As Politifact documented, Clinton has lied on multiple occasions, and the media’s lack of outrage and refusal to focus on her dishonesty lends credence to Goodwin’s assertions.
Goodwin is openly right-wing. He appears regularly on Fox News and has previously asserted President Obama is not doing enough to combat Islamic extremism. And though he is correct in pointing out the pro-Clinton bias, his employment at the New York Post and ongoing appearances on Fox — two icons of mainstream media — obliterate any chance of his media criticisms being taken seriously.

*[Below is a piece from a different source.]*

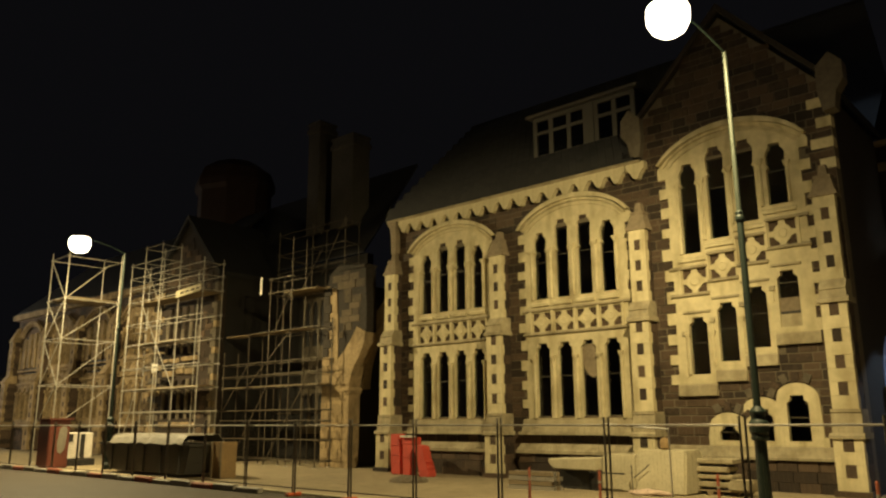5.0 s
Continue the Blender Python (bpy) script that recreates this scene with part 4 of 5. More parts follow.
part("end_wall", plain((NW + 0.5, 34, 65.6, 66, GROUND - 0.2, 10.0)), M_DARK_JOINED, north)
# projecting gabled porch block inside the scaffold
PX = 21.3
holes = [upper_light(37.8 + d, 0.5, 5.4, 6.9, 7.9) for d in (-1.2, -0.4, 0.4, 1.2)] + [lower_light(37.8 + d, 0.5, 2.0, 4.0) for d in (-1.2, -0.4, 0.4, 1.2)]
pb = part("porch_wall", plate([(41.0, GROUND), (41.0, 9.4), (37.8, 12.6), (34.6, 9.4), (34.6, GROUND)], holes, PX, PX + 0.5), M_DARK, north, "dark gabled porch wall")
# porch side has its shade coloured in the same way
part("side_wall", plain((PX + 0.5, NW + 2.4, 34.6, 35.0, GROUND, 9.4)), M_UNLIT, north)
me = coursed([(36.05, GROUND), (36.05, 9.6), (34.9, 8.9), (34.9, GROUND)], PX, 0.05, (0.28, 0.4), (0.3, 0.55), rag, skip=0.15)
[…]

The New York Post has been owned by Rupert Murdoch’s News Corp. since 1976. In that time, the Post has developed a reputation for sensationalism and inaccurate reporting. While they deserve mild credit for covering controversial issues like police brutality and the secrecy and corruption surrounding the infamous 28-pages of the 9/11 commission report, a long line of ethical controversies mars their credibility — so much so that even a Fox News anchor has questioned the paper’s legitimacy.
Little needs to be said about Fox News’ out of touch, delusional take on the world, though it is worth noting that according to an analysis by Politifact, 58 percent of Fox News’ content is mostly false, false, or “pants on fire.”
The reputations of the New York Post and Fox News precede Goodwin’s argument, no matter how true it may be that the media is in Hillary Clinton’s pocket. What his assertion should have contended is that American journalism was a lost cause long before the 2016 election — something Americans have increasingly and rightfully begun to recognize.
From the corporate media’s flagrantly irresponsible coverage of the Iraq War during the Bush years to the media’s ongoing blackouts of relevant news in favor of more superficial, inconsequential stories, Goodwin’s assertion that 2016 is the year American journalism died is as factual as the content churned out by Fox News.
2016 has merely been its funeral procession.